Python's %f pads zeros to the right, while we should pad zeros to the left to parse the Opta timestamp. We should simply adapt the timestamp parser and then it should work.

%f is an extension to the set of format characters in the C standard (but implemented separately in datetime objects, and therefore always available). When used with the strptime() method, the %f directive accepts from one to six digits and zero pads on the right.

JanVanHaaren commented 6 months ago

The min and sec fields on one hand and the timestamp field on the other hand provide different pieces of information about an event. The min and sec fields provide the game time in minutes and seconds when the event occurred, whereas the timestamp field provides the date and time when the event was logged in UK time. Hence, the timestamp field can be used as a tie-breaker to order events but not to derive the time when the event occurred in the match.

Documentation Opta F24

Documentation Stats Perform MA3

probberechts commented 6 months ago

So, to conclude, would it be okay to fill the "timestamp" field in Kloppy with min + sec and order events based on min + sec + timestamp?

JanVanHaaren commented 6 months ago

That suggestion sounds good to me. The Wyscout V3 deserializer fills the timestamp field based on the minute and second fields too although it would probably be better to use the provided matchTimestamp field. The StatsBomb deserializer uses the provided timestamp.

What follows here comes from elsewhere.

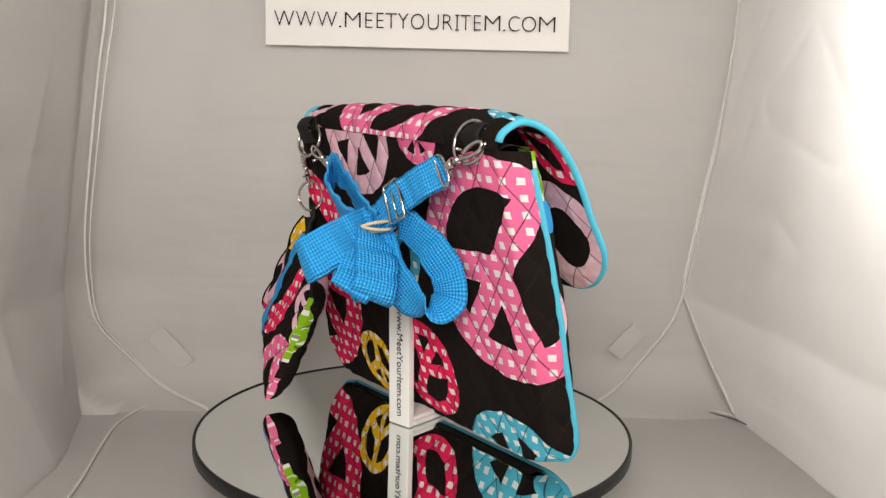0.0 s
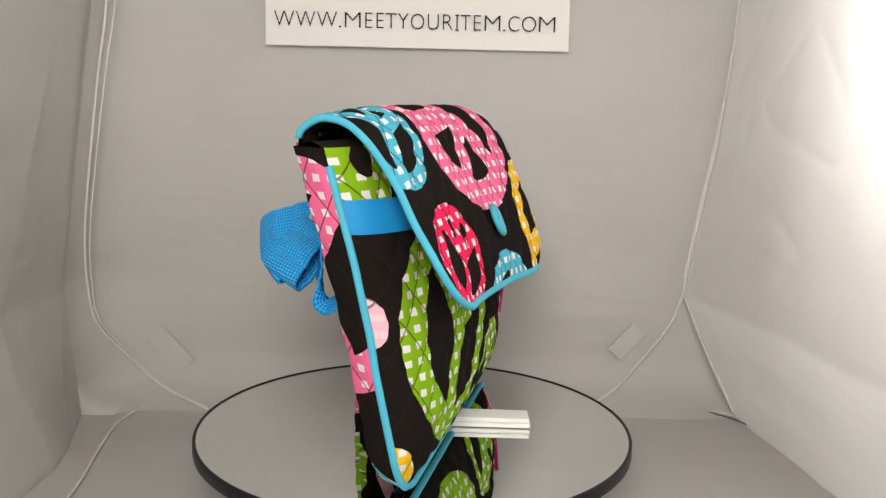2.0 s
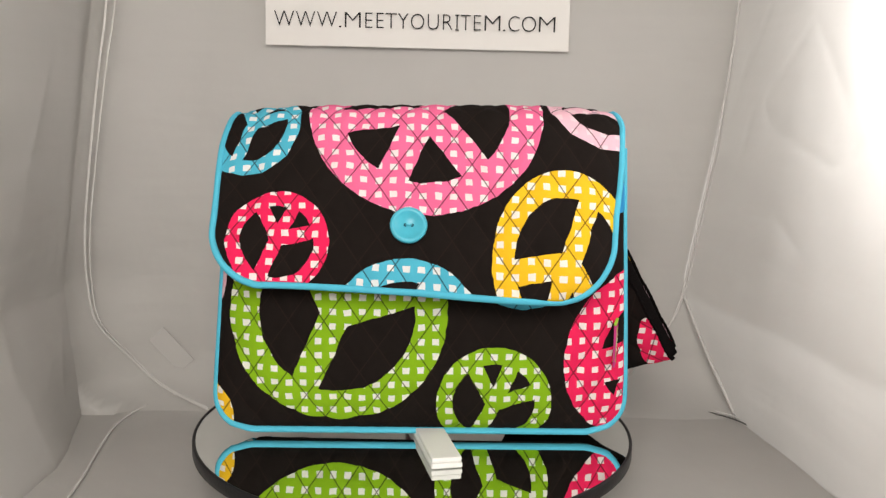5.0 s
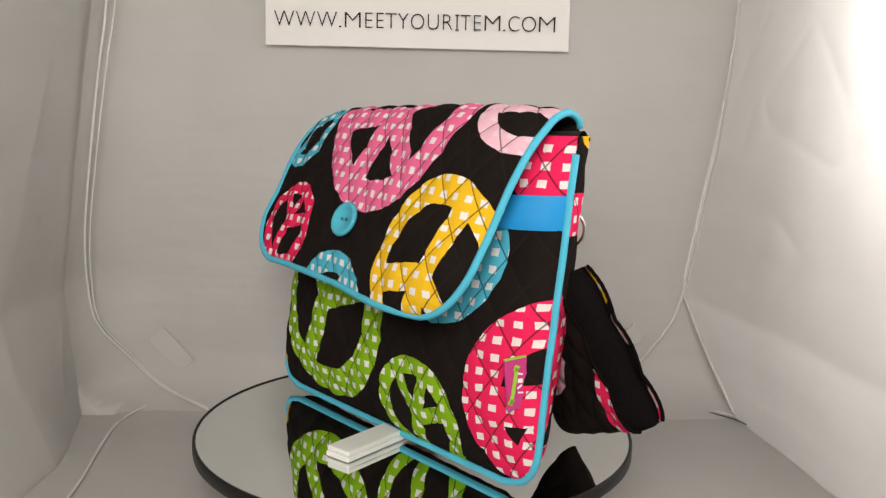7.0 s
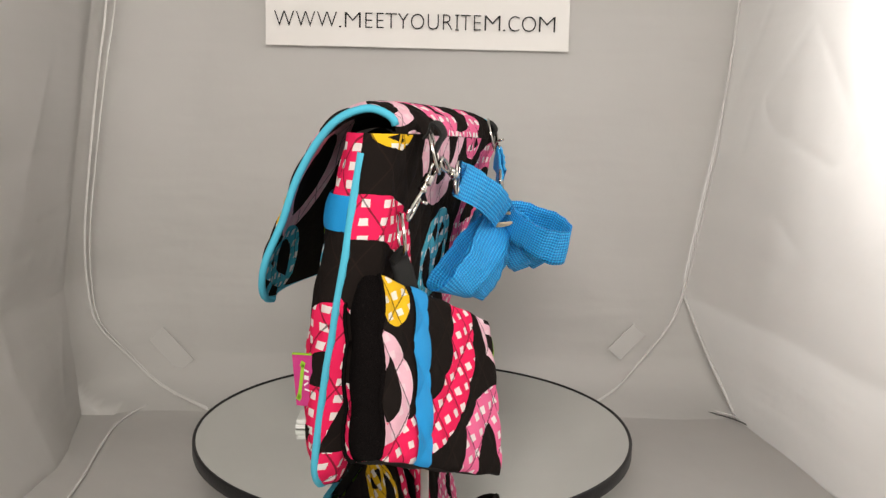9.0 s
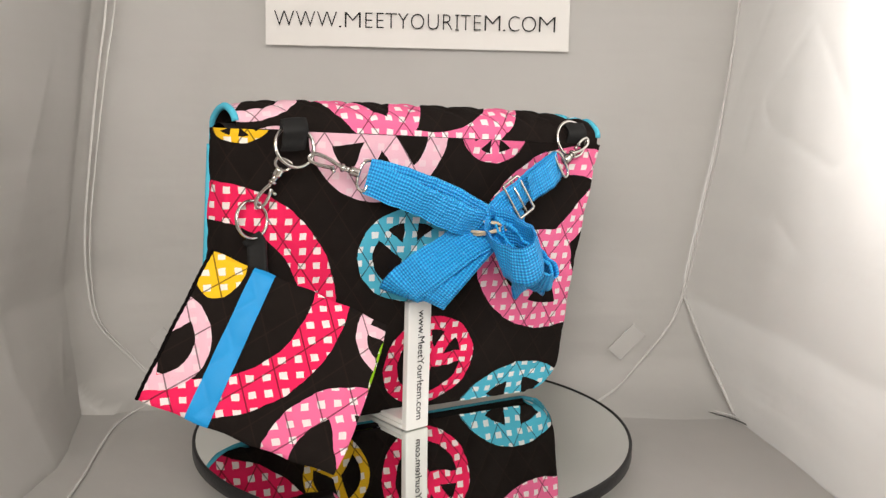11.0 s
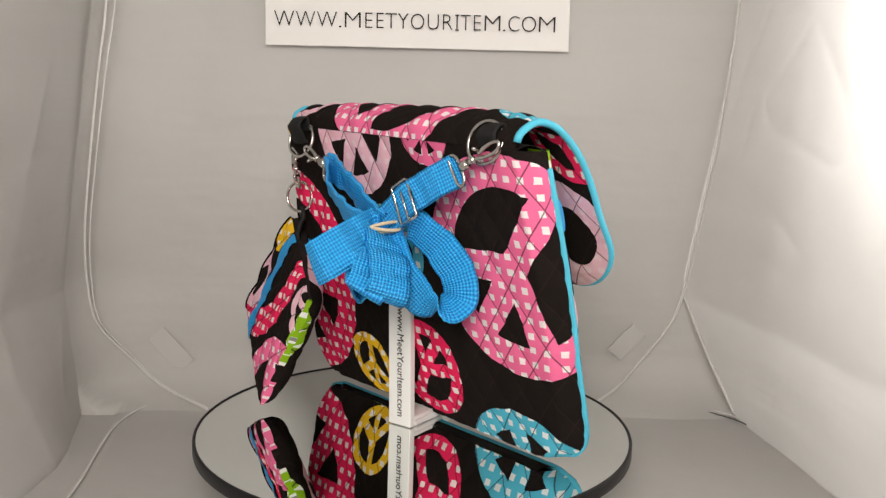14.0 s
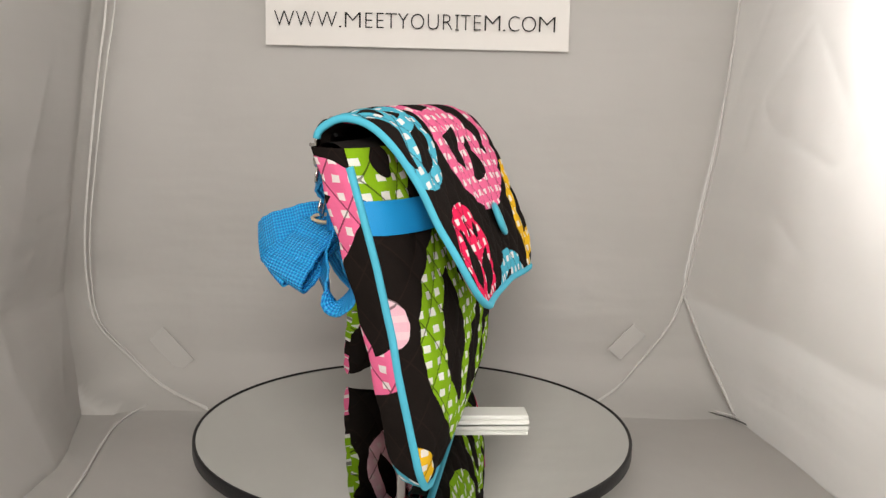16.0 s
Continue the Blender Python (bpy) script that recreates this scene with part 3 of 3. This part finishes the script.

Should we explicitly store a sequence number for each event as well? StatsBomb and Wyscout explicitly provide a sequence number in the index and eventIndex fields, respectively.

probberechts commented 6 months ago

Should we explicitly store a sequence number for each event as well? StatsBomb and Wyscout explicitly provide a sequence number in the index and eventIndex fields, respectively.

I would just make sure that the records in a dataset are chronologically ordered. Storing a sequence number then does not provide any added value since you would be able to infer it from the position in the list of records.

koenvo commented 6 months ago

Small question about the timestamp vs min/sec: when the record is not altered afterwards, does the timestamp match the min/sec? so only when the record is altered the timestamp loses value, correct?

JanVanHaaren commented 6 months ago

Small question about the timestamp vs min/sec: when the record is not altered afterwards, does the timestamp match the min/sec? so only when the record is altered the timestamp loses value, correct?

My understanding is that the timestamp field is never updated. The timestamp field reflects the time when the event was initially entered in the database and the last_modified field reflects the time when the event was last updated in the database.

I suspect that the timestamp field is reasonably accurate for events that are recorded live. However, not all event data is recorded live and events can occasionally be inserted at a later time during the match or even after the match.

probberechts commented 6 months ago

Although, according to my old documentation the timestamp field reflects the time that the event occured within the match. 😕

image

JanVanHaaren commented 6 months ago

I will contact the Stats Perform support desk. The official documentation is confusing.

Documentation website

JanVanHaaren commented 6 months ago

I haven't heard back yet from Stats Perform, but I think I finally understand how the timestamps work. I suspect the meaning of the timestamp field depends on the coverage level. The event timestamps are detailed to the millisecond for some but not all coverage levels.

For example, the event data for this friendly match between Salzburg and Ried has coverage level 14. The game took place on 12 October 2023, but the timestamp for the kick-off event is 2023-10-15T08:49:39.373Z.

{
    "id": "9130ocq9mdrosrd4mv7a666tw",
    "coverageLevel": "14",
    "date": "2023-10-12Z",
    "time": "12:00:00Z",
    "localDate": "2023-10-12",
    "localTime": "14:00:00",
    "numberOfPeriods": 2,
    "periodLength": 45,
    "overtimeLength": 15,
    "lastUpdated": "2023-11-25T12:46:38Z",
    "description": "Salzburg vs Ried",
    ...
},
{
    "id": 2604454267,
    "eventId": 3,
    "typeId": 1,
    "periodId": 1,
    "timeMin": 0,
    "timeSec": 0,
    "contestantId": "do3l4dhs0ooog6se728jxc06z",
    "playerId": "3rmiekqhf431q783nhdc2m12h",
    "playerName": "W. Eza",
    "outcome": 1,
    "x": 49.8,
    "y": 50.0,
    "timeStamp": "2023-10-15T08:49:39.373Z",
    "lastModified": "2023-10-16T00:39:15Z",
    "qualifier": [
        ...
    ]
},
probberechts commented 6 months ago

The question is rather whether they can be used as a reliable way to measure the relative time that has passed since the "period start" event.

JanVanHaaren commented 6 months ago

I don't know yet, but my feeling is that it should be possible for the highest coverage levels. I'll investigate a few more matches. Unfortunately, I don't have access to much event data that was collected at lower coverage levels.